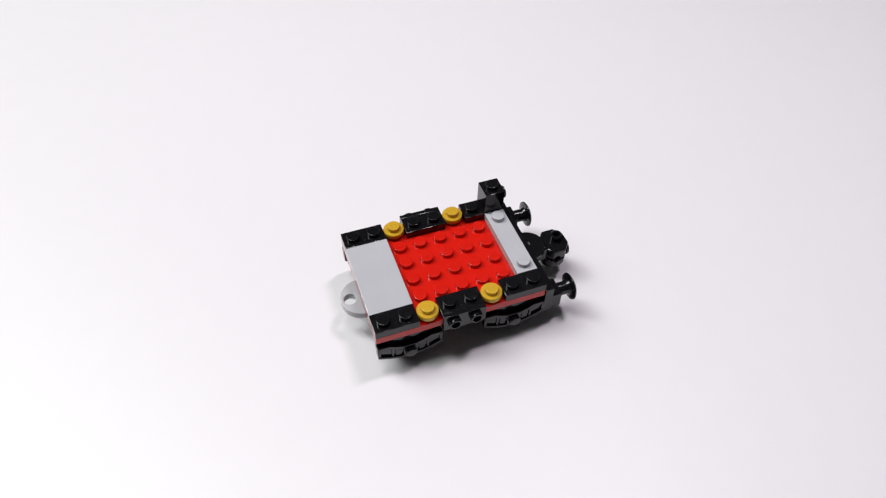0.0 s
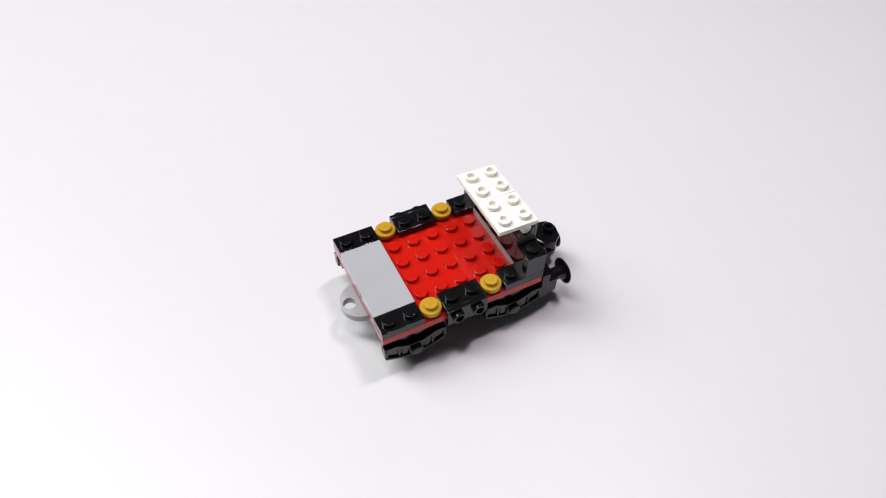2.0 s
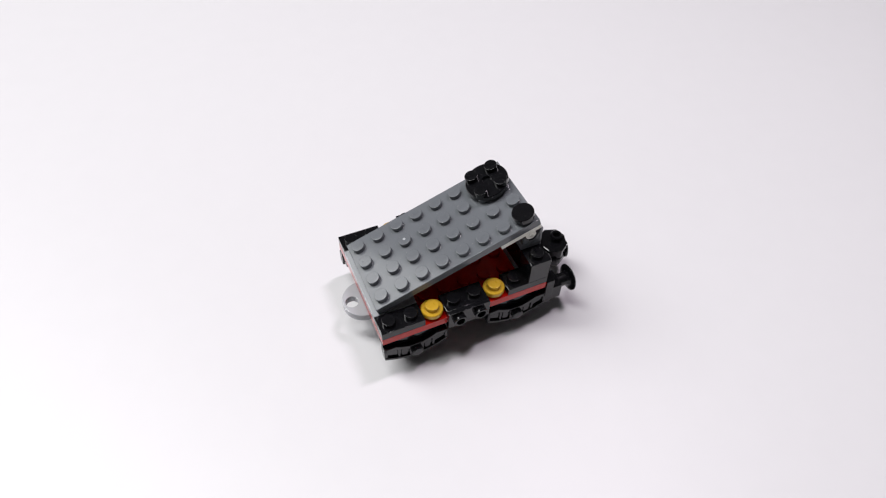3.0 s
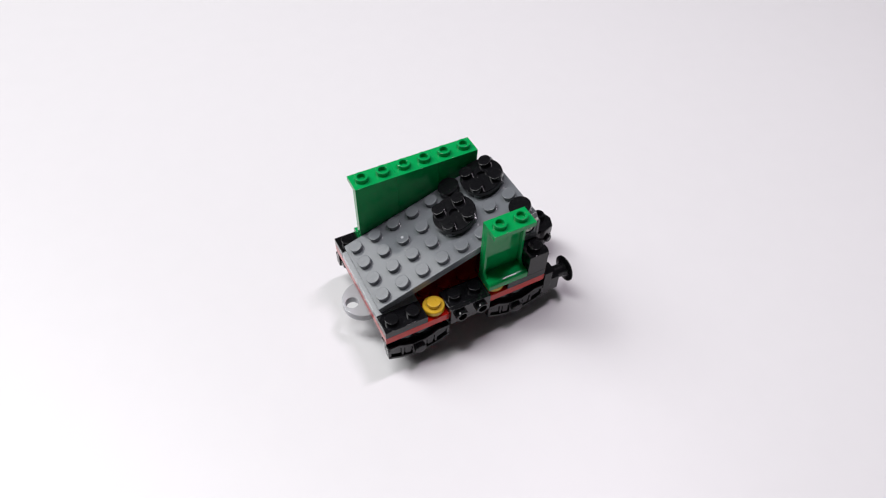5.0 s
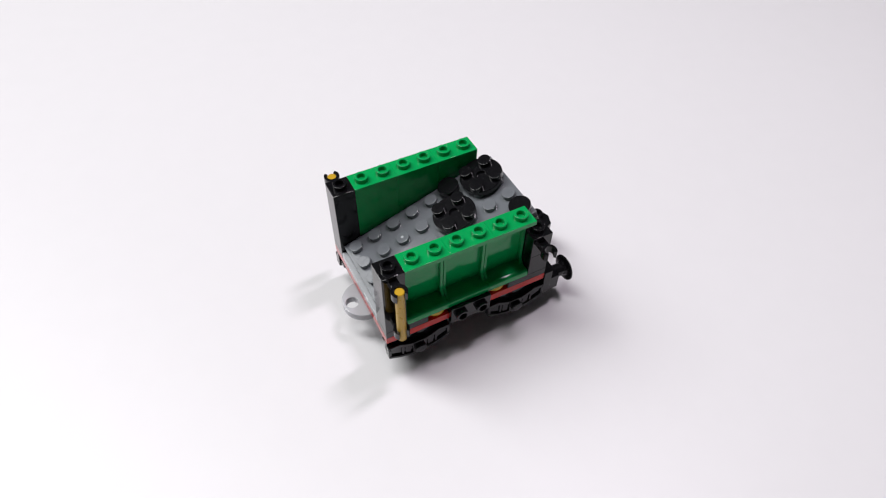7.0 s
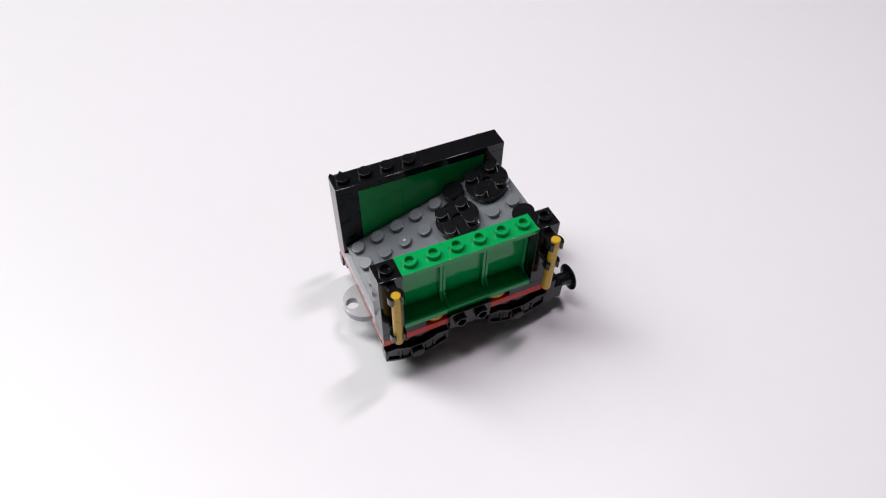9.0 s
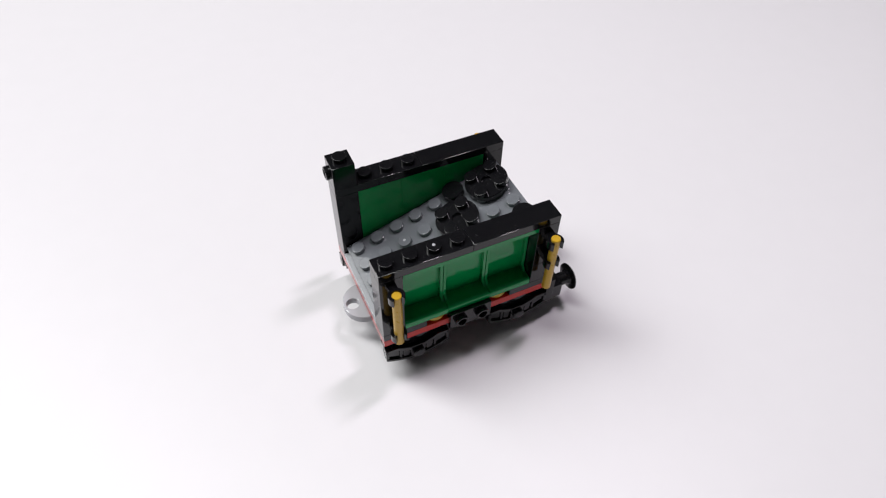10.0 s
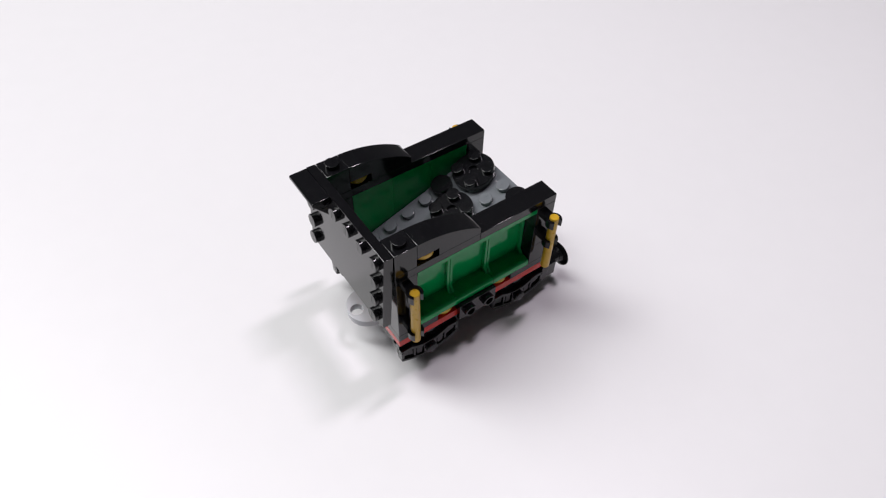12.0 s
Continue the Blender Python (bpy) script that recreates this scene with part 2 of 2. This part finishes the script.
def buffer_end():
    bm = bmesh.new()
    box(bm, 0.1, 3.4, -24.4, 24.4, -9.6, 3.0)
    beam = part("buffer_beam", bm, BLACK, tender, "black buffer beam", spot(8, 3, 0))
    for y in (-20, 20):
        bm = bmesh.new()
        box(bm, 3.2, 7.6, y - 3.9, y + 3.9, -9.4, -2.4)
        turned(bm, [(2.6, 0), (2.6, 8.2), (3.2, 9.2), (5.2, 9.6), (5.3, 10.0), (4.6, 10.6), (2.4, 10.95), (0, 11.05)], at(3.0, y, -5.0, 0, 90), 28)
        part("buffer", bm, BLACK, beam, "round-headed black buffer", pose(0, 0, 0))
    bm = bmesh.new()
    turned(bm, [(6.6, -2.2), (6.8, -1.9), (6.8, -0.6), (6.4, -0.2), (1.0, 0.15), (0, 0.15)], at(4.2, 0, 0.8), 36)
    box(bm, 3, 12, -3.2, 3.2, -7.4, -1.4)
    coupling = part("coupling", bm, BLACK, beam, "black swivel coupling", pose(0, 0, 0))
    # the pin stands on the tender; the magnet housing swings about it
    bm = bmesh.new()
    box(bm, -0.7, 0.7, -0.7, 0.7, 0, 0.25, 0.05)
    part("coupling_pin", bm, STEEL, tender, "small steel pin", spot(8 + 4.2 / 8, 3, 0.95))
    bm = bmesh.new()
    plan = [(6.4, -2.6), (9.0, -5.9), (14.0, -5.9), (16.7, -2.6), (16.7, 2.6), (14.0, 5.9), (9.0, 5.9), (6.4, 2.6)]
    upright = at(0, 0, 0, -90)
    prism(bm, plan, 1.5, 6.2, 0.5, upright)
    prism(bm, [(11.5 + (x - 11.5) * 0.93, y * 0.93) for x, y in plan], 6.0, 6.9, 0.1, upright)
    prism(bm, plan, 6.7, 9.6, 0.3, upright)
    prism(bm, [(11.5 + (x - 11.5) * 0.86, y * 0.86) for x, y in plan], 9.2, 12.2, 0.5, upright)
    turned(bm, [(2.4, 0), (2.4, 2.2), (2.1, 2.5), (1.35, 2.5), (1.2, 2.2), (1.2, 0.6), (0, 0.6)], at(12.8, 0.8, -1.6), 20)
    for y in (-4.9, 4.9):
        turned(bm, [(1.7, 0), (1.7, 0.8), (1.3, 1.1), (0, 1.1)], at(11.4, y * 1.22, -7.2, -90 if y > 0 else 90), 18)
    turned(bm, [(3.4, 0), (3.4, 0.8), (3.0, 1.1), (0, 1.1)], at(16.7, 0, -7.0, 0, 90), 20)
    box(bm, 2, 7, -2.4, 2.4, -7.6, -3.4)
    return part("magnet", bm, BLACK, tender, "black magnet housing with a round knob", spot(8 + 4.2 / 8, 3, 0))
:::
Exercise task.
All lines in the data that contain the word "with" should be copied.

Right answer.
Continue the Blender Python (bpy) script that recreates this scene with part 2 of 2. This part finishes the script.
    return part("magnet", bm, BLACK, tender, "black magnet housing with a round knob", spot(8 + 4.2 / 8, 3, 0))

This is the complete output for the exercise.